One positive change is that there is less tolerance for reporters to say openly sexist things but the bar was so painfully low

McEwan has noticed that just because female celebrities can shape their own narratives on social media, and are less reliant on positive press commentary, it hasn’t ended the persistent negativity and criticism that stars like Britney experienced over 20 years ago. “In some of those cases that have gotten really harassing or, there’s this sense that if you want to be on Twitter, that’s just what you have to put up with,” McEwan says.

But some things have improved - namely that society is less tolerant of certain aspects of reporting. Dr Raun says: “One positive change is that there is less tolerance for reporters to say openly sexist things to celebrities,” but she adds, “the bar was so painfully low, we have a very long way to go.”

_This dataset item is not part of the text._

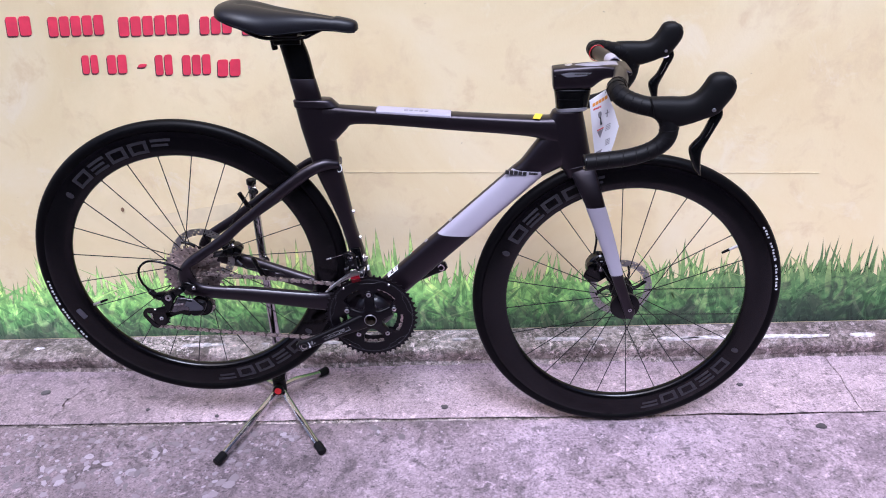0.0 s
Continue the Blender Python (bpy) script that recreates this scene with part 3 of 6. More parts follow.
def grass_print():
    """The strip of grass printed on thin film and stuck along the wall foot."""
    rnd = random.Random(21)
    th = thing("grass_wall_sticker", "printed film strip of tall green grass stuck along the wall foot", "wall sticker")
    zb = GZ + PL_H + 0.001
    bm = bmesh.new()
    top, bot = [], []
    for i in range(521):
        x = -2.2 + 4.6 * i / 520
        h = 0.128 + 0.05 * noise.noise(Vector((x * 2.3, 0, 9))) + 0.03 * noise.noise(Vector((x * 9, 0, 2))) + 0.012 * noise.noise(Vector((x * 40, 0, 2))) - 0.085 * math.exp(-((x - 0.61) / 0.06) ** 2)
        top.append(bm.verts.new((x, WALL_Y - 0.0002, zb + max(0.03, h))))
        bot.append(bm.verts.new((x, WALL_Y - 0.0002, zb)))
    for i in range(520):
        bm.faces.new((bot[i], bot[i + 1], top[i + 1], top[i]))
    part("undergrowth_print", bm, M_GRASSBASE, th, "mottled green base of the print")
    bm = bmesh.new()
    ink = bm.verts.layers.float.new("ink")
    rise = bm.verts.layers.float.new("rise")

    def leaf(x, z0, h, w, lean, bend, y):
        n = 7
        L, R = [], []
        for i in range(n + 1):
            t = i / n
            cx = x + lean * t + bend * t * t
            ww = w * (1 - 0.93 * t ** 2.6) * (0.55 + 1.1 * t if t < 0.4 else 1.0)
            cz = z0 + h * (t - 0.25 * t * t * min(1.2, abs(lean + bend) / h))
            L.append((cx - ww, cz))
            R.append((cx + ww, cz))
        rows = []
        for (xl, z), (xr, _) in zip(L, R):
            t = (z - z0) / max(1e-6, L[-1][1] - z0)
            row = []
            for f, k in ((0.0, 0.0), (0.22, 0.9), (0.78, 1.0), (1.0, 0.0)):
                q = bm.verts.new((xl + (xr - xl) * f, y, z))
                q[ink] = k * min(1.0, 3.2 * (1.04 - t)) * (1.0 if z0 <= zb + 0.001 else min(1.0, 0.1 + 5.0 * t))
                q[rise] = t
                row.append(q)
            rows.append(row)
        for p, q in zip(rows, rows[1:]):
            for k in range(3):
                bm.faces.new((p[k], p[k + 1], q[k + 1], q[k]))

    def tall(x):
        return 0.238 + 0.045 * math.exp(-((x + 0.13) / 0.17) ** 2) + 0.040 * math.exp(-((x + 0.60) / 0.16) ** 2) - 0.115 * math.exp(-((x - 0.61) / 0.065) ** 2) + 0.035 * math.exp(-((x - 0.80) / 0.06) ** 2) + 0.040 * noise.noise(Vector((x * 2.6, 0, 17))) + 0.060 * noise.noise(Vector((x * 7, 4, 17)))

    for x, hm, wide in ((-0.410, 0.28, 0.05), (-0.364, 0.31, 0.04), (-0.324, 0.28, 0.05), (-0.258, 0.315, 0.04), (-0.225, 0.27, 0.05), (-0.192, 0.28, 0.04), (-0.165, 0.29, 0.05), (-0.140, 0.350, 0.035), (-0.109, 0.325, 0.04), (-0.085, 0.28, 0.05), (-0.060, 0.315, 0.04), (-0.022, 0.335, 0.05), (0.018, 0.30, 0.04), (0.055, 0.33, 0.05), (0.095, 0.28, 0.04)):
        for j in range(7):   # the tall broad tufts
            u = -1 + 2 * j / 6 + rnd.uniform(-0.1, 0.1)
            h = hm * (1 - 0.5 * abs(u)) * (1.0 if abs(u) < 0.3 else rnd.uniform(0.72, 1.0))
            leaf(x + u * wide * 0.5, zb, h, rnd.uniform(0.0080, 0.0150), u * wide * 0.8, u * rnd.uniform(-0.05, 0.38) * h, WALL_Y - 0.0004 - 0.0003 * rnd.random())
    for k in range(150):     # fans of broad blades from one root
        x = -2.1 + 4.4 * (k + rnd.uniform(-0.4, 0.4)) / 150
        hm = tall(x) * rnd.uniform(0.75, 1.12)
        for j in range(rnd.randint(5, 9)):
            u = rnd.uniform(-1, 1)
            h = hm * (1 - 0.45 * abs(u)) * rnd.uniform(0.7, 1.1)
            leaf(x + u * 0.012, zb, h, rnd.uniform(0.0055, 0.0120), u * 0.30 * h, u * rnd.uniform(0.0, 0.35) * h, WALL_Y - 0.0004 - 0.0004 * rnd.random())
    for k in range(2600):
        x = rnd.uniform(-2.1, 2.3)
        layer = rnd.random()
        hmax = tall(x)
        if layer < 0.17:      # tall, pale, at the back
            h, w = hmax * rnd.uniform(0.60, 1.08), rnd.uniform(0.0055, 0.0105)
        elif layer < 0.58:    # middle height
            h, w = hmax * rnd.uniform(0.40, 0.80), rnd.uniform(0.0070, 0.0150)
        else:                 # low, broad, arching, in front
            h, w = hmax * rnd.uniform(0.20, 0.55), rnd.uniform(0.0050, 0.0130)
        h = max(0.03, h)
        low = layer >= 0.58
        leaf(x, zb + (rnd.uniform(-0.0, 0.09) if low else 0.0), h, w, rnd.gauss(0, 0.6 if low else 0.26) * h, rnd.gauss(0, 0.5 if low else 0.16) * h, WALL_Y - 0.0004 - 0.0004 * layer - 0.0001 * rnd.random())
    part("grass_blade_print", bm, M_GRASS, th, "printed green grass blades", smooth=False)["kind"] = "stuff"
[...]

The feedback loop that social media provides has also changed the dynamics of media coverage. For example, when Page Six posts photos of Billie Eilish in a tank top, inviting us to gawk at her figure, the outlet is overrun by social media commenters with accusations of body shaming. Likewise, when body shamers started on Lady Gaga for her appearance at the 2017 Super Bowl, she shot back: “I heard my body is a topic of conversation so I wanted to say, I’m proud of my body and you should be proud of yours too.

Dr Raun says: “The rise of the internet in the last 20 years has brought with it good and bad consequences for women in the public eye. I do a lot of work with clients on developing strategies for managing the negative impact of painful and cruel words on the internet.”

Read more: Demi Lovato says she was sexually assaulted in 2018

It would be easy to assume that because celebrities are in control of their own narratives via social media, the problematic way we treat female celebrities could have fizzled out. But the patriarchal, conservative values remain, even in 2021.

Where Britney was forced to contend with hoards of paparazzi trailing her every move in the 2000s, today’s celebrities have to put up with endless bullying comments on social media and — as we recently saw in Meghan Markle’s interview with Oprah Winfrey — tabloid headlines and clickbait.

Ultimately, while the power may be increasingly in the hands of celebrities, the media is still hungry for content and as long as talent can be commoditised, it’s unlikely that things will change as much as we need them to.